Reputation: 6527
I have a storage with 2 GB of hashes, which i want to check with a public Api.
Let's say I want to create an API which check if a person is known by my product. To respect the persons privacy I don't want to upload his name, member id and so on. So I decide to upload only a hash of the combined Informationen which will identify him. Now I have 2 GB (6*10^7) of SHA256 hashes and want to check them in a insane fast way.
This API should be hosted in azure.
Afte reading the documentation of the azure storage account, I think the Azure Table Storage is the right storage solution. I would set the base64 hash as partition key and leave the row key empty.
What is the fastest way to check if a partition key is present? I think my naive first try is not really the best way.
if(members.Where(x=>x.PartitionKey == Convert.ToBase64String(data.Hash)).AsEnumerable().Any()) { return req.CreateResponse(HttpStatusCode.OK, "Found Hash"); }else { return req.CreateResponse(HttpStatusCode.NotFound, "Don't found Hash"); }
How to upload the 2 GB of hashes? I think about to upload one big file and use azure function to split after each 256 bit and add the value to azure storage. Or any better Idea?
Upvotes: 1
Views: 1485
Reputation: 3169
I saw this is tagged with Azure-Functions, so I'll add that Azure-Functions lets you directly bind to table storage. See https://learn.microsoft.com/en-us/azure/azure-functions/functions-bindings-storage-table
You can even bind directly to a specific entity.
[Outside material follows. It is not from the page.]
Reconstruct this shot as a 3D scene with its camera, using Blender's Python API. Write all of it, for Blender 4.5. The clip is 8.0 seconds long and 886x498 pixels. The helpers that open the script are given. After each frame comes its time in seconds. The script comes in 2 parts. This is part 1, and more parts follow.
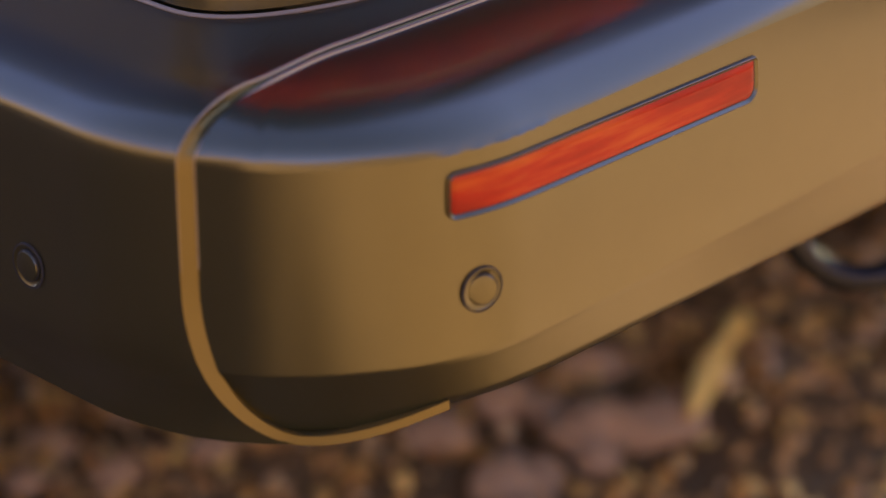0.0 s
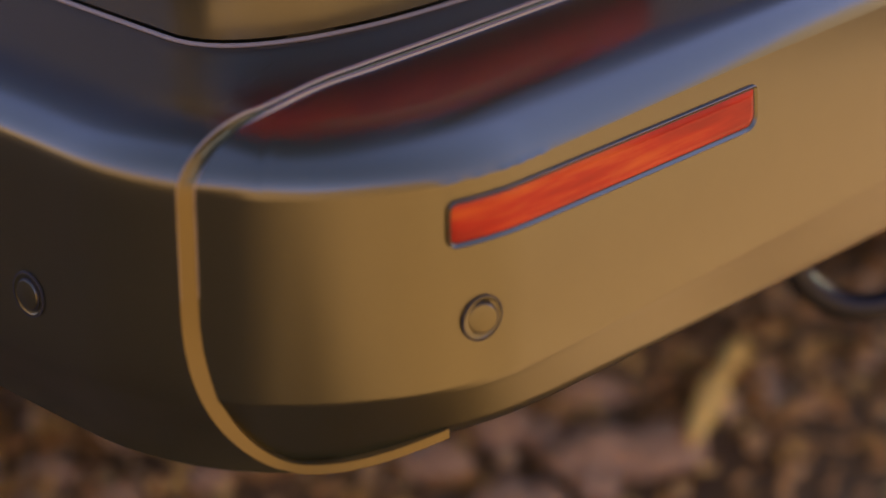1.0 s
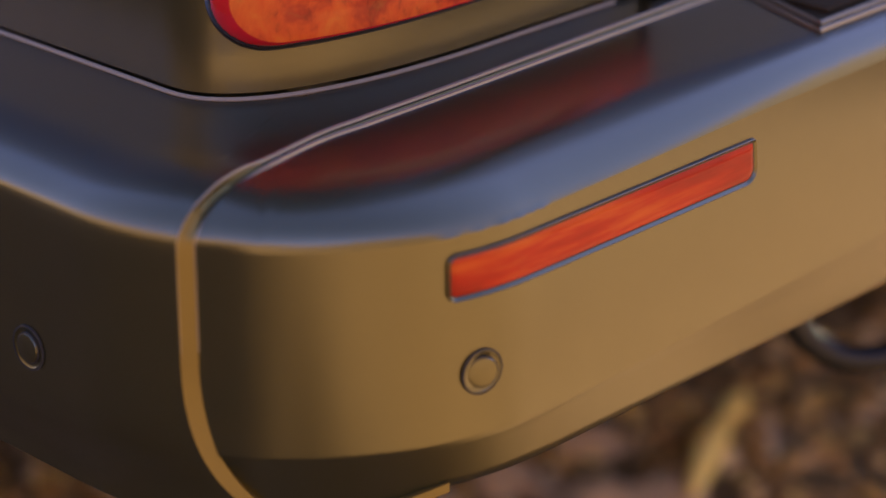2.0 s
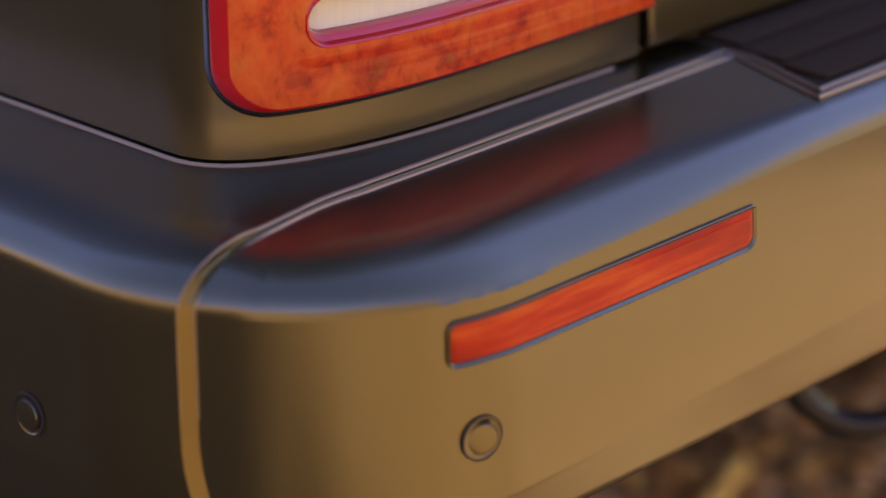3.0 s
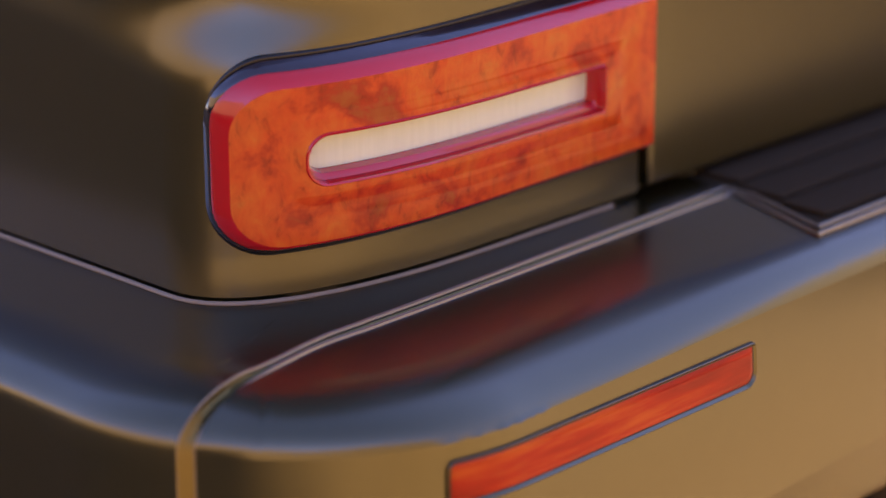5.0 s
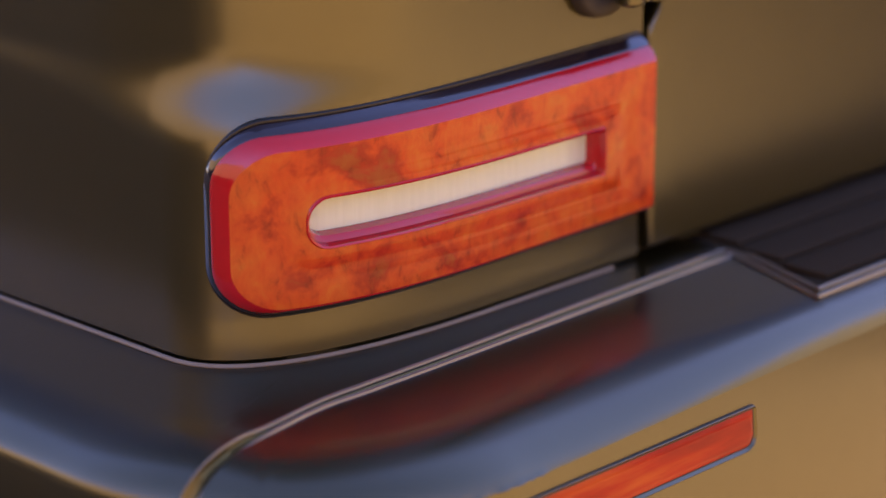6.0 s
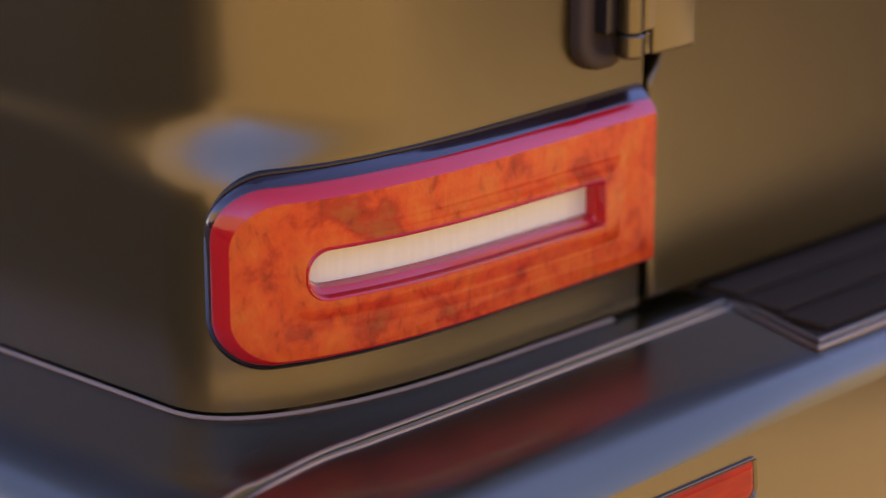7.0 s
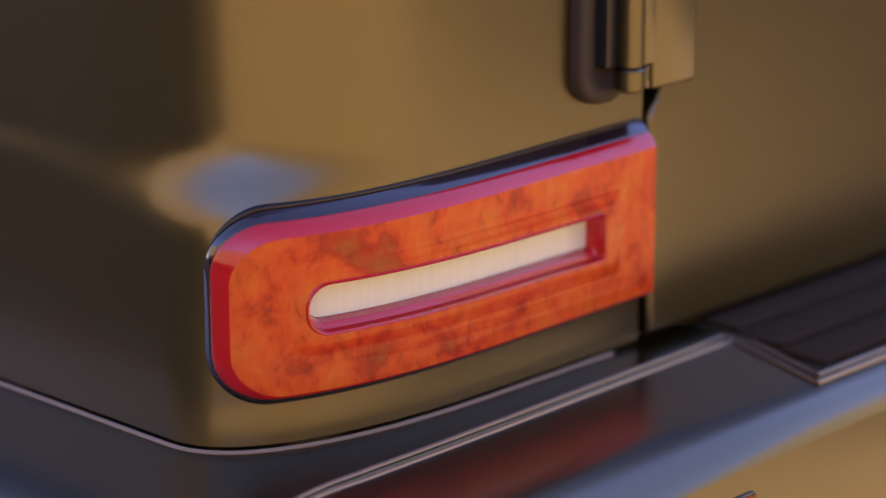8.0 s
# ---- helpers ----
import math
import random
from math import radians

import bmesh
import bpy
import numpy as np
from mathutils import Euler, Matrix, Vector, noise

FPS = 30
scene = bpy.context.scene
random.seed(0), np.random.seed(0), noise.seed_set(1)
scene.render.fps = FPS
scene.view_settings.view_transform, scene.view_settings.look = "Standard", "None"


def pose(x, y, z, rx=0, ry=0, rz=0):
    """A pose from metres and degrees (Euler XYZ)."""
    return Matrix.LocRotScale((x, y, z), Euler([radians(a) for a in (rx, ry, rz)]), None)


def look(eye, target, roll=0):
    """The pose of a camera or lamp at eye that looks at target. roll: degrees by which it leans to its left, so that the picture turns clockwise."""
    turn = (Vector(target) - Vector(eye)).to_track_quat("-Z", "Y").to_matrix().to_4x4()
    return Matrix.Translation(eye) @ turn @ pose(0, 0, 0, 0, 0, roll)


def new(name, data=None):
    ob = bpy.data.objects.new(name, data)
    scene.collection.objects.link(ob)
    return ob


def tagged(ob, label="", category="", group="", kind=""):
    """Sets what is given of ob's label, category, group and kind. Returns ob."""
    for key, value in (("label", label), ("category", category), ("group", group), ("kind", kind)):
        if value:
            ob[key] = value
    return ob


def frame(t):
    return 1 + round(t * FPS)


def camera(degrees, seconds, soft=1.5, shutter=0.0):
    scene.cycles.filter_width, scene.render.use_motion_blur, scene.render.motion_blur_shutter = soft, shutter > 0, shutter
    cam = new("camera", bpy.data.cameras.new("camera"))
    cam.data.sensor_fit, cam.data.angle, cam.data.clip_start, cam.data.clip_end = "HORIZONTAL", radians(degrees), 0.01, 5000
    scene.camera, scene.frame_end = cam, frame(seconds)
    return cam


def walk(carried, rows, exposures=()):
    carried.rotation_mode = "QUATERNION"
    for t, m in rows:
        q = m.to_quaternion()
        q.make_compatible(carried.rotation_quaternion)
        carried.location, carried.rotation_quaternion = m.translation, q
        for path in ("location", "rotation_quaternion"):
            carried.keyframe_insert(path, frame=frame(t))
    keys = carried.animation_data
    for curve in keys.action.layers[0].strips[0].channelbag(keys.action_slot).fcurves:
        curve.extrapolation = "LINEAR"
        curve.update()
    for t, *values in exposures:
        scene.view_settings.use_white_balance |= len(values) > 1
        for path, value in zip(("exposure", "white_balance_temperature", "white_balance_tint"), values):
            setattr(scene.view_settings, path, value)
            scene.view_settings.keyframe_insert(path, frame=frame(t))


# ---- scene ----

# ================= camera: a tilting head on a stand, long lens =================
cam = camera(18.93, 8.0)
cam.data.dof.use_dof = True
cam.data.dof.focus_distance = 1.56
cam.data.dof.aperture_fstop = 2.9
EYE, TURN = 1.22, -46.2
# seconds, rise of the lens, pitch
ROWS = [
    (0.0, -0.0185, -24.743), (0.5, -0.0181, -24.517), (1.0, -0.0173, -24.167), (2.5, -0.0136, -22.436),
    (3.0, -0.0122, -21.757), (3.5, -0.0108, -21.088), (4.0, -0.0092, -20.351), (4.5, -0.0078, -19.682),
    (5.0, -0.0063, -18.991), (6.5, -0.0025, -17.183), (7.0, -0.0015, -16.687), (7.5, -0.0006, -16.292), (8.0, 0.0, -16.0),
]
walk(cam, [(t, pose(0, 0, EYE + z, 90 + p, 0, TURN)) for t, z, p in ROWS],
     exposures=[(0.0, 4.07, 6350, 51), (8.0, 4.07, 6350, 51)])

# ================= light =================
world = bpy.data.worlds.new("dusk_sky")
scene.world = world
world.use_nodes = True
nt = world.node_tree
sky = nt.nodes.new("ShaderNodeTexSky")
sky.sky_type, sky.sun_disc = "NISHITA", False
SUN_EL, SUN_AZ = 13.0, 69.0   # degrees; azimuth clockwise from +y
sky.ozone_density, sky.dust_density, sky.air_density = 1.6, 0.1, 0.70
sky.sun_elevation, sky.sun_rotation = radians(SUN_EL), radians(SUN_AZ)
nt.nodes["Background"].inputs["Strength"].default_value = 0.044
nt.links.new(sky.outputs[0], nt.nodes["Background"].inputs[0])
sun = new("sun", bpy.data.lights.new("sun", "SUN"))
sun.data.energy, sun.data.angle, sun.data.color = 5.0, radians(0.6), (1.0, 1.0, 0.54)
a, e = radians(SUN_AZ), radians(SUN_EL)
sun.matrix_world = look((math.sin(a) * 20 * math.cos(e), math.cos(a) * 20 * math.cos(e), 20 * math.sin(e)), (0, 0, 0))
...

The function.json would look like:
{
"name": "<Name of input parameter in function signature>",
"type": "table",
"direction": "in",
"tableName": "<Name of Storage table>",
"partitionKey": "<PartitionKey of table entity to read - see below>",
"rowKey": "<RowKey of table entity to read - see below>",
}
Upvotes: 0
Reputation: 35134
My take on this:
If the only query you need is "check if existing hash exists" (and retrieve its details if needed), then Table Storage is the perfect match. Key lookups are fast and cheap, and 2 GB is nothing.
Hash gives the most diversity, so I would use it for partition key. Row key can be anything then. If Upload Id
is never used for (range) lookups, don't use it for keys.
With proper partition key, the lookup time should be constant.
If you mean you need to check if user hash is there or not, just retrieve one row by partition key + row key. That's the fastest operation possible. See "Retrieve a single entity" here.
Table Storage supports batch inserts. Again, 2GB is not much, you probably spent more time asking this question than your upload will take :)
Upvotes: 3